Records from a collection:
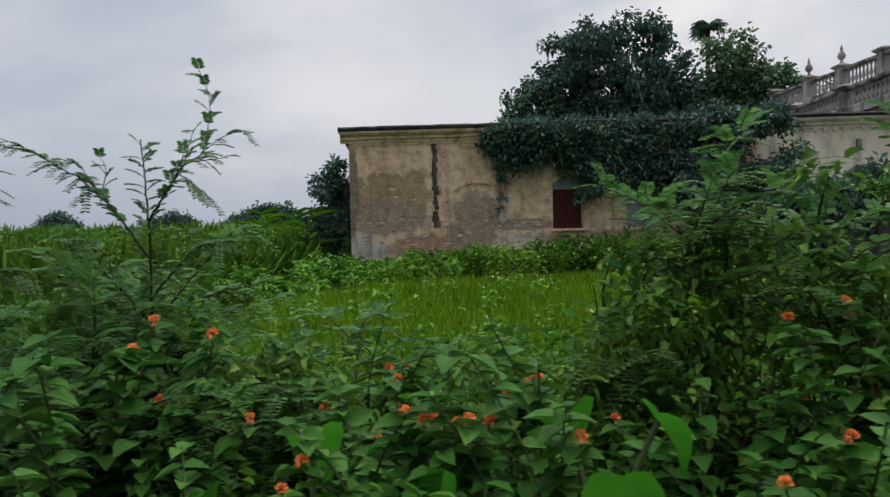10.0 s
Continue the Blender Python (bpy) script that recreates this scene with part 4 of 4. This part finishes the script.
def arching_grass(base, seed, blades=9):
    """A tuft of long thin blades that bow over at the tips."""
    rng = np.random.default_rng(seed)
    t = thing("grass_tuft", "tuft of long thin arching grass among the weeds", "grass", pose(*base))
    lines = []
    for i in range(blades):
        a, reach, high = rng.uniform(0, 2 * math.pi), rng.uniform(0.25, 0.6), rng.uniform(0.95, 1.2)
        s = np.linspace(0, 1, 10)
        lines.append((np.stack([np.cos(a) * reach * s ** 1.8, np.sin(a) * reach * s ** 1.8, high * (1.75 * s - 0.95 * s ** 2.4)], 1), 0.0032 * (1 - 0.8 * s)))
    tagged(part("blades", tubes_mesh("blades", lines, LEAF_VINE, 3), LEAF_VINE, t), kind="stuff")


for n, (px, py) in enumerate(((-3.1, 3.3), (-2.6, 3.6), (-3.5, 3.9), (-1.2, 3.9), (0.9, 4.3), (-4.4, 3.7), (-5.2, 3.3))):
    arching_grass((px, py, 0), 600 + n)


def florets(name, label, x, y, seed):
    """Tiny white flower heads standing just over the weeds."""
    rng = np.random.default_rng(seed)
    h = weed_height(x, y) * rng.uniform(0.9, 1.15, len(x)) + 0.03
    c = np.repeat(np.stack([x, y, h], 1), 4, 0) + rng.normal(0, 0.03, (len(x) * 4, 3)) * (1, 1, 0.4)
    ob = new(name, leaves_mesh(name, c, rng.normal(size=c.shape), np.tile([0, 0, 1.0], (len(c), 1)), 0.011, 0.010, PETAL_WHITE))
    tagged(ob, label, "flowers", kind="stuff")


x, y = scatter(-10.5, -4.5, 3.4, 11.0, 2.2, 120)
florets("white_flowers", "tiny white flower heads over the weeds", *keep(x, y, (y > path_side(x)) & ~in_grass_patch(x, y)), 121)


# ---- single plants ----
def flowering_weed(base, height, seed):
    """A tall forked weed with loose white heads."""
    rng = np.random.default_rng(seed)
    t = thing("flowering_weed", "tall thin forked weed with loose white flower heads", "weed", pose(*base))
    fork = np.array([0, 0, height * 0.55])
    part("stem", tubes_mesh("stem", [(bend((0, 0, 0), fork, rng, 6, 0.04), np.linspace(0.009, 0.006, 6))], TWIG, 5), TWIG, t)
    P, D = [], []
    for i in range(5):
        tip = np.array([rng.uniform(-0.32, 0.32), rng.uniform(-0.2, 0.2), height * rng.uniform(0.85, 1.0)])
        line = bend(fork if i < 3 else fork * 0.8, tip, rng, 6, 0.08)
        part("shoot", tubes_mesh("shoot", [(line, np.linspace(0.005, 0.002, 6))], TWIG, 4), TWIG, t)
        for q in line[1:]:
            for _ in range(3):
                P.append(q), D.append(rng.normal(size=3) * (1, 1, 0.4))
        c = tip + rng.normal(0, 0.045, (14, 3)) * (1, 1, 0.5)
        tagged(part("flower_head", leaves_mesh("flower_head", c, rng.normal(size=(14, 3)), np.tile([0, 0, 1.0], (14, 1)), 0.011, 0.010, PETAL_WHITE), PETAL_WHITE, t, "loose white head"), kind="stuff")
    tagged(part("foliage", leaves_mesh("foliage", P, D, np.tile([0, 0, 1.0], (len(P), 1)), 0.06, 0.022, LEAF_WEED), LEAF_WEED, t), kind="stuff")


for n, (px, py, h) in enumerate(((-6.2, 3.8, 1.5), (-6.5, 4.0, 1.35), (-7.6, 3.6, 1.25), (-5.6, 5.2, 1.3))):
    flowering_weed((px, py, 0), h, 400 + n)


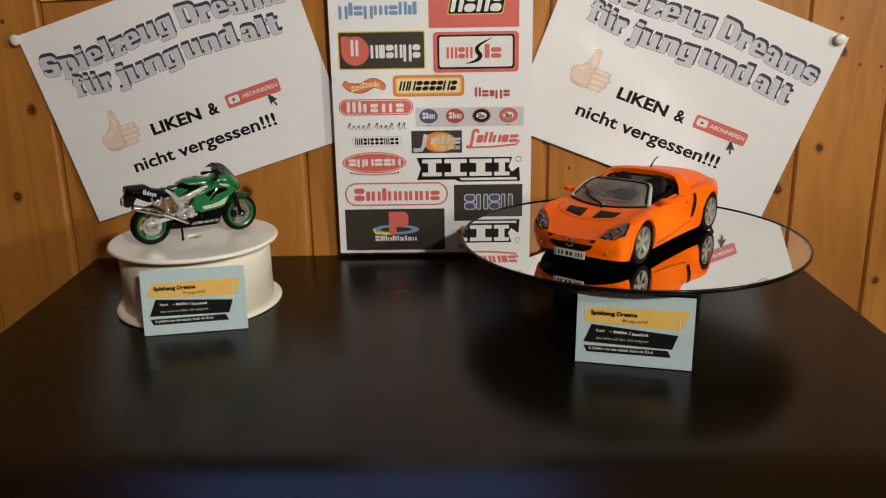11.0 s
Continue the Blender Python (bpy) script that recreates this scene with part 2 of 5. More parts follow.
def tube_bm(points, radius, n=10, cap=True):
    """A round bar along a line of points; radius is a number or one per point."""
    bm = bmesh.new()
    pts = [Vector(p) for p in points]
    rad = radius if isinstance(radius, (list, tuple)) else [radius] * len(pts)
    rings, side = [], None
    for i, p in enumerate(pts):
        way = (pts[min(i + 1, len(pts) - 1)] - pts[max(i - 1, 0)]).normalized()
        if side is None:
            side = way.orthogonal().normalized()
        side = (side - way * side.dot(way)).normalized()
        up = way.cross(side)
        rings.append([bm.verts.new(p + rad[i] * (side * math.cos(2 * math.pi * k / n) + up * math.sin(2 * math.pi * k / n))) for k in range(n)])
    for a, b in zip(rings, rings[1:]):
        for k in range(n):
            bm.faces.new((a[k], a[(k + 1) % n], b[(k + 1) % n], b[k]))
    if cap:
        bm.faces.new(rings[0])
        bm.faces.new(rings[-1])
    return bm


def merge(*bms):
    out = bmesh.new()
    for b in bms:
        me = bpy.data.meshes.new("tmp")
        b.to_mesh(me)
        b.free()
        out.from_mesh(me)
        bpy.data.meshes.remove(me)
    return out


def moved(bm, m):
    bm.transform(m)
    return bm


def smooth_line(points, n):
    """A smooth line of n points through the given ones."""
    p = [Vector(q) for q in points]
    p = [2 * p[0] - p[1]] + p + [2 * p[-1] - p[-2]]
    out, spans = [], len(p) - 3
    for i in range(n):
        s = i / (n - 1) * spans
        k = min(int(s), spans - 1)
        f = s - k
        a, b, c, d = p[k], p[k + 1], p[k + 2], p[k + 3]
        out.append(0.5 * ((2 * b) + (c - a) * f + (2 * a - 5 * b + 4 * c - d) * f ** 2 + (3 * b - a - 3 * c + d) * f ** 3))
    return out


# ---- flat print shapes, drawn in a plane u, v ----


def poly(points):
    bm = bmesh.new()
    bm.faces.new([bm.verts.new((u, v, 0)) for u, v in points])
    return bm


def rect(u0, v0, u1, v1, cuts=1):
    bm = bmesh.new()
    bmesh.ops.create_grid(bm, x_segments=cuts, y_segments=cuts, size=0.5)
    for v in bm.verts:
        v.co = Vector(((u0 + u1) / 2 + v.co.x * (u1 - u0), (v0 + v1) / 2 + v.co.y * (v1 - v0), 0))
    return bm


def rounded_points(u0, v0, u1, v1, r, seg=6):
    r = min(r, (u1 - u0) / 2, (v1 - v0) / 2)
    pts = []
    for cu, cv, a0 in ((u1 - r, v1 - r, 0), (u0 + r, v1 - r, 90), (u0 + r, v0 + r, 180), (u1 - r, v0 + r, 270)):
        for k in range(seg + 1):
            a = radians(a0 + 90 * k / seg)
            pts.append((cu + r * math.cos(a), cv + r * math.sin(a)))
    return pts


def pill(u0, v0, u1, v1, r):
    return poly(rounded_points(u0, v0, u1, v1, r))


def ellipse_points(u0, v0, u1, v1, n=40):
    return [((u0 + u1) / 2 + (u1 - u0) / 2 * math.cos(2 * math.pi * k / n), (v0 + v1) / 2 + (v1 - v0) / 2 * math.sin(2 * math.pi * k / n)) for k in range(n)]


def ellipse(u0, v0, u1, v1):
    return poly(ellipse_points(u0, v0, u1, v1))


def ring_of(outer, inner):
    bm = bmesh.new()
    a = [bm.verts.new((u, v, 0)) for u, v in outer]
    b = [bm.verts.new((u, v, 0)) for u, v in inner]
    n = len(a)
    for i in range(n):
        bm.faces.new((a[i], a[(i + 1) % n], b[(i + 1) % n], b[i]))
    return bm


def pill_ring(u0, v0, u1, v1, r, w):
    return ring_of(rounded_points(u0, v0, u1, v1, r), rounded_points(u0 + w, v0 + w, u1 - w, v1 - w, max(r - w, 1e-5)))


def ribbon(points, width):
    """A flat stroke along points; width is a number or one per point."""
    bm = bmesh.new()
    w = width if isinstance(width, (list, tuple)) else [width] * len(points)
    p = [Vector((u, v, 0)) for u, v in points]
    rows = []
    for i in range(len(p)):
        way = (p[min(i + 1, len(p) - 1)] - p[max(i - 1, 0)]).normalized()
        out = Vector((-way.y, way.x, 0)) * w[i] / 2
        rows.append((bm.verts.new(p[i] + out), bm.verts.new(p[i] - out)))
    for a, b in zip(rows, rows[1:]):
        bm.faces.new((a[0], a[1], b[1], b[0]))
    return bm


def words(text, u0, v0, u1, v1, weight=0.0, shear=0.0, space=1.0):
    """Lettering in the built-in font, fitted into a box."""
    cu = bpy.data.curves.new("lettering", "FONT")
    cu.body, cu.size, cu.offset, cu.shear, cu.resolution_u = text, 1.0, weight, shear, 3
    cu.space_character = space
    ob = new("lettering", cu)
    me = ob.evaluated_get(bpy.context.evaluated_depsgraph_get()).to_mesh()
    bm = bmesh.new()
    bm.from_mesh(me)
    bpy.data.objects.remove(ob)
    bpy.data.curves.remove(cu)
    us, vs = [v.co.x for v in bm.verts], [v.co.y for v in bm.verts]
    for v in bm.verts:
        v.co = Vector((u0 + (v.co.x - min(us)) / (max(us) - min(us)) * (u1 - u0), v0 + (v.co.y - min(vs)) / (max(vs) - min(vs)) * (v1 - v0), 0))
    return bm


WIDTHS = {"o": 1.0, "x": 0.95, "w": 1.5, "i": 0.42, "a": 0.9, "l": 0.45, "p": 1.0, "C": 1.1, "D": 1.15, "r": 0.7, " ": 0.55}


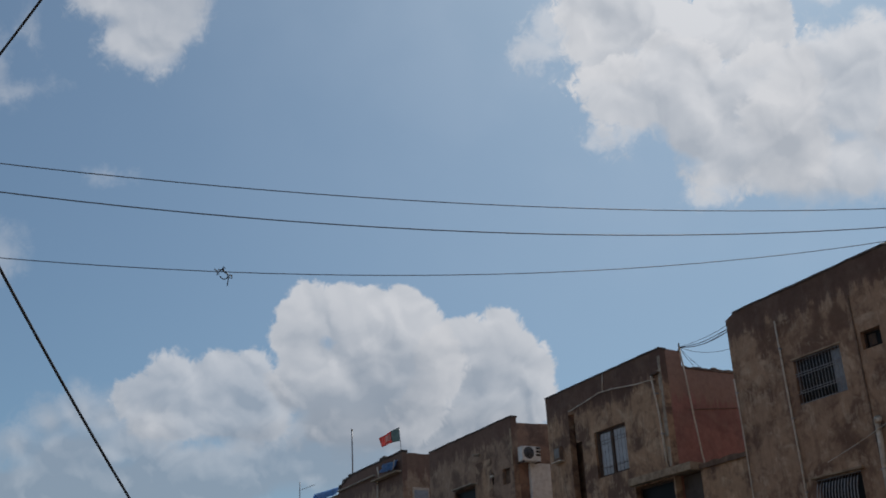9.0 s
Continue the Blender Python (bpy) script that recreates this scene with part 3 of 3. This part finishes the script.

**The problem:** Repeat the lines exactly as they stand, from the opening line of the data through the line with "path_side(x)) & ~in_grass_patch(x, y)), 121)". Pictures stay out of the copy.

**Output for this exercise:**
10.0 s
Continue the Blender Python (bpy) script that recreates this scene with part 4 of 4. This part finishes the script.
def arching_grass(base, seed, blades=9):
    """A tuft of long thin blades that bow over at the tips."""
    rng = np.random.default_rng(seed)
    t = thing("grass_tuft", "tuft of long thin arching grass among the weeds", "grass", pose(*base))
    lines = []
    for i in range(blades):
        a, reach, high = rng.uniform(0, 2 * math.pi), rng.uniform(0.25, 0.6), rng.uniform(0.95, 1.2)
        s = np.linspace(0, 1, 10)
        lines.append((np.stack([np.cos(a) * reach * s ** 1.8, np.sin(a) * reach * s ** 1.8, high * (1.75 * s - 0.95 * s ** 2.4)], 1), 0.0032 * (1 - 0.8 * s)))
    tagged(part("blades", tubes_mesh("blades", lines, LEAF_VINE, 3), LEAF_VINE, t), kind="stuff")


for n, (px, py) in enumerate(((-3.1, 3.3), (-2.6, 3.6), (-3.5, 3.9), (-1.2, 3.9), (0.9, 4.3), (-4.4, 3.7), (-5.2, 3.3))):
    arching_grass((px, py, 0), 600 + n)


def florets(name, label, x, y, seed):
    """Tiny white flower heads standing just over the weeds."""
    rng = np.random.default_rng(seed)
    h = weed_height(x, y) * rng.uniform(0.9, 1.15, len(x)) + 0.03
    c = np.repeat(np.stack([x, y, h], 1), 4, 0) + rng.normal(0, 0.03, (len(x) * 4, 3)) * (1, 1, 0.4)
    ob = new(name, leaves_mesh(name, c, rng.normal(size=c.shape), np.tile([0, 0, 1.0], (len(c), 1)), 0.011, 0.010, PETAL_WHITE))
    tagged(ob, label, "flowers", kind="stuff")


x, y = scatter(-10.5, -4.5, 3.4, 11.0, 2.2, 120)
florets("white_flowers", "tiny white flower heads over the weeds", *keep(x, y, (y > path_side(x)) & ~in_grass_patch(x, y)), 121)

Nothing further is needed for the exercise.